Herald St is pleased to announce its fourth solo exhibition with Serbian born London based artist Djordje Ozbolt. For the exhibition Ozbolt has produced a new body of large scale paintings that deal with absurdist subjects that are often typical of his work. Themes ranging from African iconography, drug paraphernalia, the exotic landscape and the centralised motif proliferate his canvases. Painted with acrylic Ozbolt has stylistically revisited works from an earlier period of his oeuvre, backgrounds and landscapes are painted with a looser sensibility allowing the focus to remain on his subject whilst their context becomes blurred, playful and open.
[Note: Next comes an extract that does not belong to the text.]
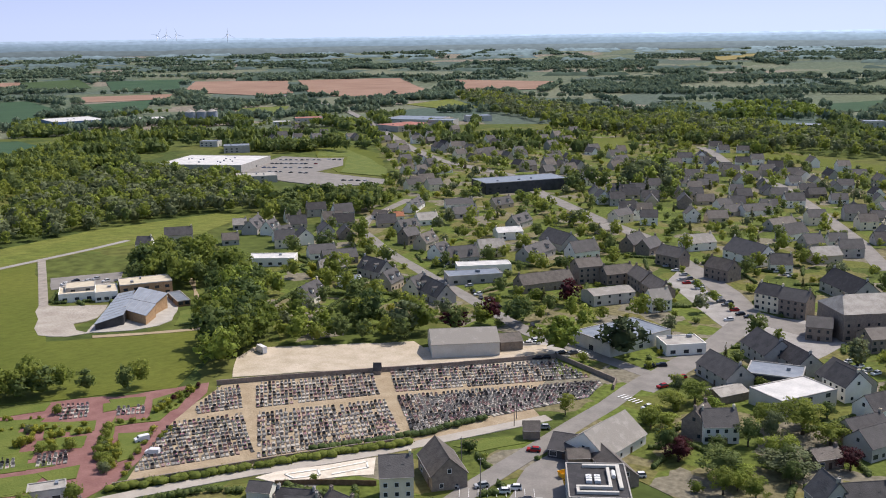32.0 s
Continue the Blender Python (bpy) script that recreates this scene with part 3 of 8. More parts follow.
def skyline():
    """Hazy blue hills and pale sky behind everything, too far to shift: haze painted as glow."""
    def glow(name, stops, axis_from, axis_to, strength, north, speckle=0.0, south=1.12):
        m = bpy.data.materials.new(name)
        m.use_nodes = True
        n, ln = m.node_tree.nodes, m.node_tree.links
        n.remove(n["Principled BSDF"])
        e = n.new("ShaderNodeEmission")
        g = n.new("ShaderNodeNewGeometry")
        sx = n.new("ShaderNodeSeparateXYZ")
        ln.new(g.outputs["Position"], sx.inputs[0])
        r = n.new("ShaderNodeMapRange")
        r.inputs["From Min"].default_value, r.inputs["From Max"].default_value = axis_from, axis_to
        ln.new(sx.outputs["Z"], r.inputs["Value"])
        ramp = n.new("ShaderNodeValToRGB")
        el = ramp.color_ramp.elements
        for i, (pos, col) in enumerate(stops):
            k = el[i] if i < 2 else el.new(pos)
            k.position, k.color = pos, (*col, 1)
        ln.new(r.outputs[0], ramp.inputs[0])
        # Sunlit haze painted in: the glow grows from north to the sunward south.
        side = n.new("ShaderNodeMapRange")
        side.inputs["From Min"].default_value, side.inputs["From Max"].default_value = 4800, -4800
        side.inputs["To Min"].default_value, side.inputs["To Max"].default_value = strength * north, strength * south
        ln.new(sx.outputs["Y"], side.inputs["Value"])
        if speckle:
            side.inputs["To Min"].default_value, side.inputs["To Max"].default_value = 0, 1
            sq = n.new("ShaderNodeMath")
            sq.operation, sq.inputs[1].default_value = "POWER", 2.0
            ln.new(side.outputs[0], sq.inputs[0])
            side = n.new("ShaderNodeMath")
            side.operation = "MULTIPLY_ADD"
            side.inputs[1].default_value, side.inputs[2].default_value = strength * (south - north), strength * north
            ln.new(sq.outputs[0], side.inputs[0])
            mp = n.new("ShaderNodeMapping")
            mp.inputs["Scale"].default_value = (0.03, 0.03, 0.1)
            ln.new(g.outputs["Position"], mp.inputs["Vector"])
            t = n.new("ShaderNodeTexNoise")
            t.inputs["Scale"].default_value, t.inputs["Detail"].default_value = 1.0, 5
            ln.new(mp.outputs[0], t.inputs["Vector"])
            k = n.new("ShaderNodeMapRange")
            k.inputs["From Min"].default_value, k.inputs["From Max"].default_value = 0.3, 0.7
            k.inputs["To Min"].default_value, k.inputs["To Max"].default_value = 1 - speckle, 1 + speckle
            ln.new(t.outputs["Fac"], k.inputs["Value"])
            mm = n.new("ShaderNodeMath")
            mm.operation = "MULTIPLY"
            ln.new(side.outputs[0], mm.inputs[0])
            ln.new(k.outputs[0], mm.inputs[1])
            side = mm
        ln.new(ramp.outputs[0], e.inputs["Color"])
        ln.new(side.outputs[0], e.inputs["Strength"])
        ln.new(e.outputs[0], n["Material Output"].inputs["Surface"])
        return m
    haze = glow("glowing_hazy_sky", [(0.0, (0.57, 0.67, 0.87)), (1.0, (0.47, 0.56, 0.84)), (0.25, (0.56, 0.655, 0.89))], 105, 448, 1.0, 0.61, 0.0, 1.33)
    n = 300

    def hills(b, k):
        d = 9 * noise.noise(Vector((b * 0.05, k * 9.0, 0))) + 5 * noise.noise(Vector((b * 0.21, k * 5.0, 2))) + 2.5 * noise.noise(Vector((b * 0.9, k, 5))) + 1.2 * noise.noise(Vector((b * 4.0, k, 7)))
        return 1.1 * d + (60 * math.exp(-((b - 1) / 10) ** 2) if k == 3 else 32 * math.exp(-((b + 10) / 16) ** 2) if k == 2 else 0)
    # Rings grow paler and bluer with distance: haze held in the glow colour.
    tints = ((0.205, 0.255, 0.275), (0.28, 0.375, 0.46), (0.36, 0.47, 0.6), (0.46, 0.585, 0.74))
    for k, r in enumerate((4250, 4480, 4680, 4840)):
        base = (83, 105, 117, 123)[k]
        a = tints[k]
        blue = glow("glowing_hazy_hills", [(0.0, tuple(0.8 * x for x in a)), (1.0, tuple(1.15 * x for x in a)), (0.5, a)], base - 22, base + 12, 1.0, 0.34, 0.13, 1.55)
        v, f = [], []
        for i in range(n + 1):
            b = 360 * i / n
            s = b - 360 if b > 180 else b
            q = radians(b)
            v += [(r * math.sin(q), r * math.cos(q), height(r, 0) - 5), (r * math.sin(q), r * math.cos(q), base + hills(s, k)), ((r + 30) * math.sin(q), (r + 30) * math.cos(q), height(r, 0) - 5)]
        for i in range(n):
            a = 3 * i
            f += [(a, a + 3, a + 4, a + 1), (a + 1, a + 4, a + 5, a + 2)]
        tagged(new("backdrop", soup("backdrop", v, f, blue)), "glowing backdrop of haze-blue wooded hills on the skyline", "backdrop", kind="structure")
    # Added glowing strips: haze painted in, paler and bluer with distance, lighter on top.
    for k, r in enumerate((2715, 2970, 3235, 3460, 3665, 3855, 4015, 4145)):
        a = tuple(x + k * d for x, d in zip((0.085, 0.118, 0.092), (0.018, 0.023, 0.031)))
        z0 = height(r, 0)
        line = glow("glowing_haze_tree_lines", [(0.0, tuple(0.75 * x for x in a)), (1.0, tuple(1.3 * x for x in a)), (0.5, a)], z0, z0 + 17, 1.0, 0.6, 0.3, 1.9)
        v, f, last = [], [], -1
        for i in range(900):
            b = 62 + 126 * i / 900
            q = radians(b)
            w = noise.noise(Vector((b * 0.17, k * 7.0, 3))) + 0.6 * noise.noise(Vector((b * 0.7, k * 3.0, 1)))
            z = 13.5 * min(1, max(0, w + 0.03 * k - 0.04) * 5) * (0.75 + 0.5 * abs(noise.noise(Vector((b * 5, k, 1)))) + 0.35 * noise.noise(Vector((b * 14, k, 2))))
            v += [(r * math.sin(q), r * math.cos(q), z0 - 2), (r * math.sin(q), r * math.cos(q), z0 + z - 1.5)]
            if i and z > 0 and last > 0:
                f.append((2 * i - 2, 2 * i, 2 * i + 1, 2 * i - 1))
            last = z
        tagged(new("backdrop", soup("backdrop", v, f, line)), "glowing strips of haze-coloured distant tree lines", "backdrop", kind="structure")
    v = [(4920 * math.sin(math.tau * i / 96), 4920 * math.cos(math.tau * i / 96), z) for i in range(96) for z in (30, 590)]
    tagged(new("backdrop", soup("backdrop", v, [(2 * i, 2 * ((i + 1) % 96), 2 * ((i + 1) % 96) + 1, 2 * i + 1) for i in range(96)], haze)), "glowing backdrop of pale hazy sky above the skyline", "sky", kind="structure")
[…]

In one painting ‘The Beggar’s Opera’ a primitive robot is captured in a tropical and seemingly abstract landscape, his eyes meet the viewers with surprise and his scale is located by a yellow rubber ducky, a pet or a toy companion sitting atop his head. One of the larger canvases ‘Papa don’t Preach’ depicts a scene in which two African sculptures battle it out amidst a cacophony of expressionist backdrops, playful or aggressive the two characters are at once references to modernist histories as well as to the exotic and the unknown. Partly abstract and flat in appearance the painting ‘Neunundneunzig Luftballons’ takes the 80s cult song by Nena as its starting point, in the painting 99 balloons are literally depicted, filling the canvas as well as our field of vision.
Humour features prominently in Ozbolt’s practice and no less so than in two new sculptures also on view here. A constellation of footballs are cast in different coloured resins, they exist in a cloud like structure rising from a mirrored pedestal, the title of this work is that of the show ‘Mens sana in corpore sano’ a Latin phrase translated literally as ‘A sound mind in a healthy body’. A second sculpture references a new set of materials and revisits well trodden modernist histories, a totemic figure is viewed in the round as a pint sized abstract column. A set of Groucho Marx glasses sits atop his face subverting history once more and re-characterizing the assumed.
Djordje Ozbolt lives and works in London, recent solo exhibition include Hauser and Wirth, Zurich and Taro Nasu, Tokyo. In April this year a major monograph on the artist’s practice will be published by JRP Ringier.